● Data segment
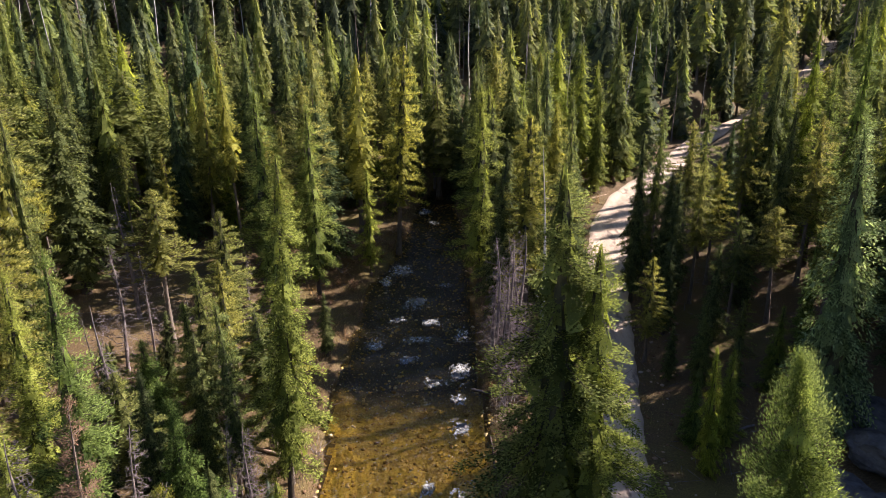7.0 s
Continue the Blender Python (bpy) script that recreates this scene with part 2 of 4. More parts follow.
em = k.n("Emission", Strength=0.9)
# cumulus: x, z and radii of the billows, torn at the edges
BILLOWS = [(-1077, 1861, 185, 134), (-833, 1909, 287, 143), (-525, 1849, 293, 152), (-251, 1749, 259, 104), (-1080, 1640, 176, 150), (-870, 1680, 266, 150), (-603, 1610, 280, 140),
           (2435, 1540, 130, 134), (2537, 1365, 178, 198), (2314, 1207, 104, 109), (2458, 1064, 161, 199), (2231, 997, 133, 96), (2012, 1001, 128, 56), (2405, 871, 188, 133), (2346, 1458, 89, 102)]
sky_at, near_to = k.coords(), None
for bx, bz, ra, rb in BILLOWS:
    mp, ln = k.n("Mapping"), k.n("VectorMath", operation="LENGTH")
    mp.inputs["Location"].default_value = (-bx / ra, 0, -bz / rb)
    mp.inputs["Scale"].default_value = (1 / ra, 0, 1 / rb)
    k.link(sky_at, mp.inputs["Vector"])
    k.link(mp.outputs[0], ln.inputs[0])
    if near_to is None:
        near_to = ln.outputs["Value"]
    else:
        sm = k.n("Math", operation="SMOOTH_MIN")
        sm.inputs[2].default_value = 0.25
        k.link(near_to, sm.inputs[0])
        k.link(ln.outputs["Value"], sm.inputs[1])
        near_to = sm.outputs[0]
torn = k.n("Math", operation="MULTIPLY_ADD")
torn.inputs[1].default_value = -1.7
k.link(k.noise(0.0052, 7, 0.55, sky_at), torn.inputs[0])
k.link(near_to, torn.inputs[2])
vapour = k.ramp(k.noise(0.0038, 5, 0.55, k.coords((1, 0.2, 1.5))), (0.38, (0.58, 0.66, 0.74)), (0.5, (0.86, 0.87, 0.87)), (0.62, (1.05, 1.02, 0.95)))
k.link(k.mix(k.ramp(torn.outputs[0], (0.02, (1, 1, 1)), (0.20, (0, 0, 0))), k.mix(rise.outputs[0], low, high), vapour), em.inputs["Color"])
k.link(em.outputs[0], k.t.nodes["Material Output"].inputs["Surface"])
FAR_SKY = k.m


# ---- the lie of the land ----
def step(a, b, v):
    s = np.clip((v - a) / (b - a), 0, 1)
    return s * s * (3 - 2 * s)


CREEK_Y = [-200, 0, 11, 18, 26, 33, 40, 48, 60, 70, 75, 88, 97, 108, 120, 135, 170, 400]
CREEK_X = [0, 0, -0.4, -1.8, -2.7, -2.9, -3.4, -4.2, -4.3, -4.4, -3.9, -3.3, -3.8, -2.2, 2.5, 9, 16, 60]
CREEK_W = [4.5, 4.3, 4.1, 4.6, 5.1, 5.7, 5.7, 6.0, 5.6, 5.4, 4.6, 3.5, 2.6, 1.8, 1.5, 1.5, 1.5, 1.5]
ROAD_Y = [-200, 0, 11, 16, 22, 27, 30, 36, 42, 55, 75, 88, 100, 110, 122, 136, 155, 185, 218, 323, 600]
ROAD_X = [7.6, 7.6, 8.0, 8.35, 8.8, 9.15, 9.45, 10.3, 11.3, 13.6, 16.8, 19.6, 24.5, 31.0, 38.5, 47.0, 63.0, 84.0, 104.0, 165, 400]


def creek(y):
    y = np.asarray(y, float)
    wobble = 0.22 * np.sin(y * 0.83) + 0.16 * np.sin(y * 2.1 + 1.0) + 0.08 * np.sin(y * 4.7)
    return np.interp(y, CREEK_Y, CREEK_X) + 0.5 * wobble, np.interp(y, CREEK_Y, CREEK_W) + 0.6 * wobble * np.cos(y * 0.37)


def road_x(y):
    return np.interp(y, ROAD_Y, ROAD_X)


def valley(y):
    return 0.05 * np.maximum(0, y - 60)


def bench(x):
    """Where the bench begins and ends, along y."""
    xc = np.clip(x, -260, 380)
    foot = 110 + 1.35 * np.clip(xc, 0, 170) + 0.6 * np.maximum(xc - 170, 0) + 0.3 * np.minimum(xc, 0)
    return foot, np.maximum(350 + 0.75 * xc, foot + 130)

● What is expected
Without the pictures, print the whole listing exactly as given.

● Response to the exercise
7.0 s
Continue the Blender Python (bpy) script that recreates this scene with part 2 of 4. More parts follow.
em = k.n("Emission", Strength=0.9)
# cumulus: x, z and radii of the billows, torn at the edges
BILLOWS = [(-1077, 1861, 185, 134), (-833, 1909, 287, 143), (-525, 1849, 293, 152), (-251, 1749, 259, 104), (-1080, 1640, 176, 150), (-870, 1680, 266, 150), (-603, 1610, 280, 140),
           (2435, 1540, 130, 134), (2537, 1365, 178, 198), (2314, 1207, 104, 109), (2458, 1064, 161, 199), (2231, 997, 133, 96), (2012, 1001, 128, 56), (2405, 871, 188, 133), (2346, 1458, 89, 102)]
sky_at, near_to = k.coords(), None
for bx, bz, ra, rb in BILLOWS:
    mp, ln = k.n("Mapping"), k.n("VectorMath", operation="LENGTH")
    mp.inputs["Location"].default_value = (-bx / ra, 0, -bz / rb)
    mp.inputs["Scale"].default_value = (1 / ra, 0, 1 / rb)
    k.link(sky_at, mp.inputs["Vector"])
    k.link(mp.outputs[0], ln.inputs[0])
    if near_to is None:
        near_to = ln.outputs["Value"]
    else:
        sm = k.n("Math", operation="SMOOTH_MIN")
        sm.inputs[2].default_value = 0.25
        k.link(near_to, sm.inputs[0])
        k.link(ln.outputs["Value"], sm.inputs[1])
        near_to = sm.outputs[0]
torn = k.n("Math", operation="MULTIPLY_ADD")
torn.inputs[1].default_value = -1.7
k.link(k.noise(0.0052, 7, 0.55, sky_at), torn.inputs[0])
k.link(near_to, torn.inputs[2])
vapour = k.ramp(k.noise(0.0038, 5, 0.55, k.coords((1, 0.2, 1.5))), (0.38, (0.58, 0.66, 0.74)), (0.5, (0.86, 0.87, 0.87)), (0.62, (1.05, 1.02, 0.95)))
k.link(k.mix(k.ramp(torn.outputs[0], (0.02, (1, 1, 1)), (0.20, (0, 0, 0))), k.mix(rise.outputs[0], low, high), vapour), em.inputs["Color"])
k.link(em.outputs[0], k.t.nodes["Material Output"].inputs["Surface"])
FAR_SKY = k.m


# ---- the lie of the land ----
def step(a, b, v):
    s = np.clip((v - a) / (b - a), 0, 1)
    return s * s * (3 - 2 * s)


CREEK_Y = [-200, 0, 11, 18, 26, 33, 40, 48, 60, 70, 75, 88, 97, 108, 120, 135, 170, 400]
CREEK_X = [0, 0, -0.4, -1.8, -2.7, -2.9, -3.4, -4.2, -4.3, -4.4, -3.9, -3.3, -3.8, -2.2, 2.5, 9, 16, 60]
CREEK_W = [4.5, 4.3, 4.1, 4.6, 5.1, 5.7, 5.7, 6.0, 5.6, 5.4, 4.6, 3.5, 2.6, 1.8, 1.5, 1.5, 1.5, 1.5]
ROAD_Y = [-200, 0, 11, 16, 22, 27, 30, 36, 42, 55, 75, 88, 100, 110, 122, 136, 155, 185, 218, 323, 600]
ROAD_X = [7.6, 7.6, 8.0, 8.35, 8.8, 9.15, 9.45, 10.3, 11.3, 13.6, 16.8, 19.6, 24.5, 31.0, 38.5, 47.0, 63.0, 84.0, 104.0, 165, 400]


def creek(y):
    y = np.asarray(y, float)
    wobble = 0.22 * np.sin(y * 0.83) + 0.16 * np.sin(y * 2.1 + 1.0) + 0.08 * np.sin(y * 4.7)
    return np.interp(y, CREEK_Y, CREEK_X) + 0.5 * wobble, np.interp(y, CREEK_Y, CREEK_W) + 0.6 * wobble * np.cos(y * 0.37)


def road_x(y):
    return np.interp(y, ROAD_Y, ROAD_X)


def valley(y):
    return 0.05 * np.maximum(0, y - 60)


def bench(x):
    """Where the bench begins and ends, along y."""
    xc = np.clip(x, -260, 380)
    foot = 110 + 1.35 * np.clip(xc, 0, 170) + 0.6 * np.maximum(xc - 170, 0) + 0.3 * np.minimum(xc, 0)
    return foot, np.maximum(350 + 0.75 * xc, foot + 130)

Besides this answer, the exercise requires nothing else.